Some more details (adapted from the description of the JSON encoding of Protobuf's Timestamp type):

A timestamp is encoded as a string in the RFC 3339 format. That is, the format is "{year}-{month}-{day}T{hour}:{min}:{sec}[.{frac_sec}]Z" where {year} is always expressed using four digits while {month}, {day}, {hour}, {min}, and {sec} are zero-padded to two digits each. The fractional seconds, which can go up to 9 digits (i.e. up to 1 nanosecond resolution), are optional. The "Z" suffix indicates the timezone ("UTC"); the timezone is required, though only UTC (as indicated by "Z") is presently supported. For example, "2017-01-15T01:30:15.01Z" encodes 15.01 seconds past 01:30 UTC on January 15, 2017. In JavaScript, one can convert a Date object to this format using the standard toISOString() method. In Python, a standard datetime.datetime object can be converted to this format using strftime with the time format spec '%Y-%m-%dT%H:%M:%S.%fZ'. Likewise, in Java, one can use the Joda Time's ISODateTimeFormat.dateTime() to obtain a formatter capable of generating timestamps in this format.

Resolver timings should be collected in nanoseconds using a monotonic clock like process.hrtime() in Node.js or System.nanoTime() in Java.

The limited precision of numbers in JavaScript is not an issue for our purposes, because Number.MAX_SAFE_INTEGER nanoseconds is about 104 days, which should be plenty even for long running requests!

The server should keep the start time of the request both as wall time, and as monotonic time to calculate startOffsets and durations (for the request as a whole and for individual resolver calls, see below).
The duration of a request is in nanoseconds, relative to the request start, as an integer.
The startOffset of parsing, validation, or a resolver call is in nanoseconds, relative to the request start, as an integer.
The duration of parsing, validation, or a resolver call is in nanoseconds, relative to the resolver call start, as an integer.

The end of a resolver call represents the return of a value for a field, but it does not include resolving subfields. If an asynchronous value such as a promise is returned from a resolver however, the resolver call isn't considered to have ended until the asynchronous value has been resolved.

The path is the response path of the current resolver in a format similar to the error result format specified in the GraphQL specification:

This field should be a list of path segments starting at the root of the response and ending with the field associated with the error. Path segments that represent fields should be strings, and path segments that represent list indices should be 0‐indexed integers. If the error happens in an aliased field, the path to the error should use the aliased name, since it represents a path in the response, not in the query.

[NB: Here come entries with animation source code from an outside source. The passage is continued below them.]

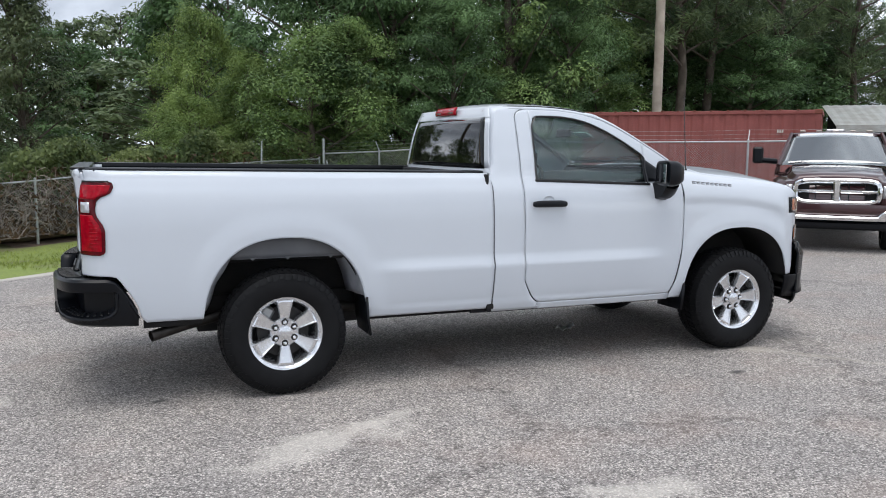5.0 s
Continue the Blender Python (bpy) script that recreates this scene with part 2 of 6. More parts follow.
    def prism(self, outline, a, b, axis="x", place=None):
        """An outline of 2D points drawn out from a to b along an axis."""
        def put(p, t):
            q = {"x": (t, p[0], p[1]), "y": (p[0], t, p[1]), "z": (p[0], p[1], t)}[axis]
            return place(q) if place else q
        n = len(outline)
        vs = [put(p, a) for p in outline] + [put(p, b) for p in outline]
        fs = [tuple(range(n))[::-1], tuple(range(n, 2 * n))] + [(i, (i + 1) % n, n + (i + 1) % n, n + i) for i in range(n)]
        return self.add(vs, fs)

    def mirrored(self):
        s = Shell()
        s.v, s.f = [(x, -y, z) for x, y, z in self.v], [f[::-1] for f in self.f]
        return s

    def moved(self, m):
        s = Shell()
        s.v, s.f = [tuple(m @ Vector(p)) for p in self.v], list(self.f)
        return s

    def mesh(self, name, smooth=35, weld=0.0, out=None):
        me = bpy.data.meshes.new(name)
        me.from_pydata(self.v, [], self.f)
        bm = bmesh.new()
        bm.from_mesh(me)
        if weld:
            bmesh.ops.remove_doubles(bm, verts=bm.verts, dist=weld)
        bmesh.ops.recalc_face_normals(bm, faces=bm.faces)
        if out:
            # every sheet faces outwards
            left = set(bm.faces)
            while left:
                sheet, todo = [], [left.pop()]
                while todo:
                    f = todo.pop()
                    sheet.append(f)
                    for e in f.edges:
                        for g in e.link_faces:
                            if g in left:
                                left.remove(g)
                                todo.append(g)
                if sum(f.calc_area() * f.normal.dot(Vector(out)) for f in sheet) < 0:
                    bmesh.ops.reverse_faces(bm, faces=sheet)
        bm.to_mesh(me)
        bm.free()
        if smooth:
            me.polygons.foreach_set("use_smooth", [True] * len(me.polygons))
            me.set_sharp_from_angle(angle=radians(smooth))
        return me


def thing(name, label, category, group="", kind="", at=None):
    return tagged(place_empty(name, at), label, category, group, kind)


def place_empty(name, at):
    ob = new(name)
    ob.matrix_world = at if at is not None else Matrix.Identity(4)
    return ob


def part(name, shell, mat, parent, label="", smooth=35, thick=0.0, weld=0.0, bevel=0.0, out=None):
    """Links a shell as one mesh under a thing or a part."""
    me = shell.mesh(name, smooth, weld, out)
    me.materials.append(mat)
    ob = new(name, me)
    if parent is not None:
        ob.parent = parent
    if label:
        ob["label"] = label
    if thick:
        mod = ob.modifiers.new("thickness", "SOLIDIFY")
        mod.thickness, mod.offset = abs(thick), (-1 if thick > 0 else 1)
    if bevel:
        mod = ob.modifiers.new("edges", "BEVEL")
        mod.width, mod.segments, mod.limit_method = bevel, 2, "ANGLE"
    return ob


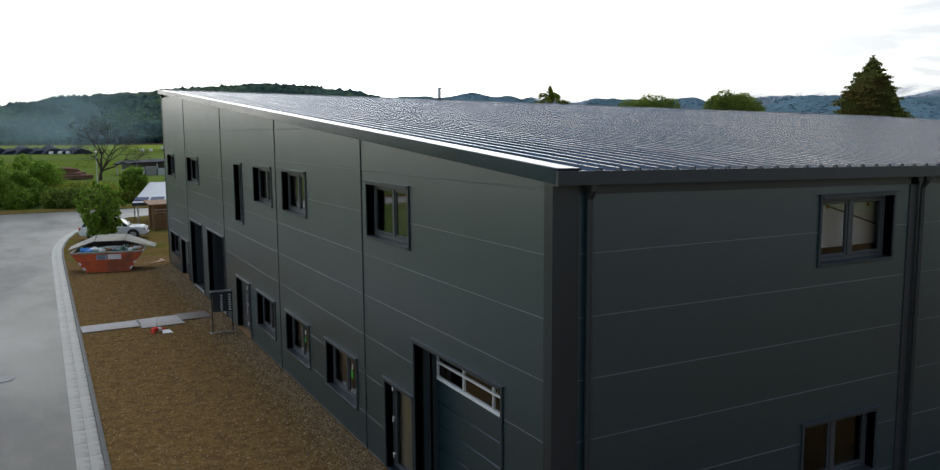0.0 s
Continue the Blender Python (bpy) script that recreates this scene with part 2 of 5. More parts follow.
PLANKM = mat("muddy_steel_plate", (0.115, 0.090, 0.072), rough=0.5, metal=0.1, vary=0.2, scale=1.0, second=(0.08, 0.06, 0.045), mix=0.5)
REDW = mat("red_plastic", (0.74, 0.055, 0.035), rough=0.45, vary=0.1)
SNOW = mat("white_plastic", (0.78, 0.78, 0.76), rough=0.5, vary=0.06)
GREENS = mat("green_sticker", (0.06, 0.48, 0.05), rough=0.4, vary=0.05)
RAILW = mat("white_glazing_profile", (0.78, 0.80, 0.80), rough=0.45, vary=0.05)
OLIVE = mat("olive_board", (0.16, 0.14, 0.085), rough=0.8, vary=0.25, scale=3, fine=30, stretch=(1, 1, 0.3))
WHITEROOF = mat("light_grey_roof_sheet", (0.56, 0.57, 0.58), rough=0.5, vary=0.06, scale=0.2, fine=2)
RENDERW = mat("pale_render", (0.46, 0.43, 0.38), rough=0.85, vary=0.08, scale=0.3, fine=4)
HALLW = mat("cream_hall_cladding", (0.82, 0.78, 0.68), rough=0.7, vary=0.06, scale=0.3, fine=4)
SOLAR = mat("solar_cells", (0.028, 0.038, 0.100), rough=0.4, vary=0.1, scale=1, obj=0.15, spec=0.15)
REDROOF = mat("red_roof_tiles", (0.26, 0.070, 0.045), rough=0.8, vary=0.2, scale=0.2, fine=3, obj=0.2)
BROWNROOF = mat("brown_roof_tiles", (0.085, 0.055, 0.048), rough=0.8, vary=0.2, scale=0.2, fine=3, obj=0.2)
DARKWIN = mat("far_window_glass", (0.02, 0.024, 0.03), rough=0.1, vary=0.1)
BLUEWALL = mat("blue_cladding", (0.015, 0.09, 0.33), rough=0.45, vary=0.08, scale=0.3)
TARP = mat("black_tarpaulin", (0.035, 0.040, 0.055), rough=0.75, vary=0.5, scale=0.4, fine=2, spec=0.15)
LOGS = mat("debarked_logs", (0.21, 0.105, 0.070), rough=0.85, vary=0.25, scale=0.7, fine=6, island=0.4)
# distance haze is mixed into the mountain colour as blue
MTN = mat("hazed_mountain_woods", (0.122, 0.200, 0.245), rough=1.0, vary=0.22, scale=0.006, fine=0.05, island=0.10, second=(0.098, 0.168, 0.188), mix=0.5, spec=0.0)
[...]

parentType, fieldName and returnType are strings that reflect the runtime type information usually passed to resolvers (e.g. in the info argument for graphql-js).

Example

query {
  hero {
    name
    friends {
      name
    }
  }
}

{
  "data": {
    "hero": {
      "name": "R2-D2",
      "friends": [
        {
          "name": "Luke Skywalker"
        },
        {
          "name": "Han Solo"
        },
        {
          "name": "Leia Organa"
        }
      ]
    }
  },
  "extensions": {
    "tracing": {
      "version": 1,
      "startTime": "2017-07-28T14:20:32.106Z",
      "endTime": "2017-07-28T14:20:32.109Z",
      "duration": 2694443,
      "parsing": {
        "startOffset": 34953,
        "duration": 351736,
      },
      "validation": {
        "startOffset": 412349,
        "duration": 670107,
      },
      "execution": {
        "resolvers": [
          {
            "path": [
              "hero"
            ],
            "parentType": "Query",
            "fieldName": "hero",
            "returnType": "Character",
            "startOffset": 1172456,
            "duration": 215657
          },
          {
            "path": [
              "hero",
              "name"
            ],
            "parentType": "Droid",
            "fieldName": "name",
            "returnType": "String!",
            "startOffset": 1903307,
            "duration": 73098
          },
          {
            "path": [
              "hero",
              "friends"
            ],
            "parentType": "Droid",
            "fieldName": "friends",
            "returnType": "[Character]",
            "startOffset": 1992644,
            "duration": 522178
          },
          {
            "path": [
              "hero",
              "friends",
              0,
              "name"
            ],
            "parentType": "Human",
            "fieldName": "name",
            "returnType": "String!",
            "startOffset": 2445097,
            "duration": 18902
          },
          {
            "path": [
              "hero",
              "friends",
              1,
              "name"
            ],
            "parentType": "Human",
            "fieldName": "name",
            "returnType": "String!",
            "startOffset": 2488750,
            "duration": 2141
          },
          {
            "path": [
              "hero",
              "friends",
              2,
              "name"
            ],
            "parentType": "Human",
            "fieldName": "name",
            "returnType": "String!",
            "startOffset": 2501461,
            "duration": 1657
          }
        ]
      }
    }
  }
}

Compression

We recommend that people enable compression in their GraphQL server, because the tracing format adds to the response size, but compresses well.

Although we tried other approaches to make the tracing format more compact (including deduplication of keys, common items, and structure) this complicated generating and interpreting trace data, and didn't bring the size down as much as compressing the entire HTTP response body does.

In our tests on Node.js, the processing overhead of compression is less than the overhead of sending additional bytes for an uncompressed response. But more test results from different server environments are definitely welcome, so we can help people make an informed decision about this.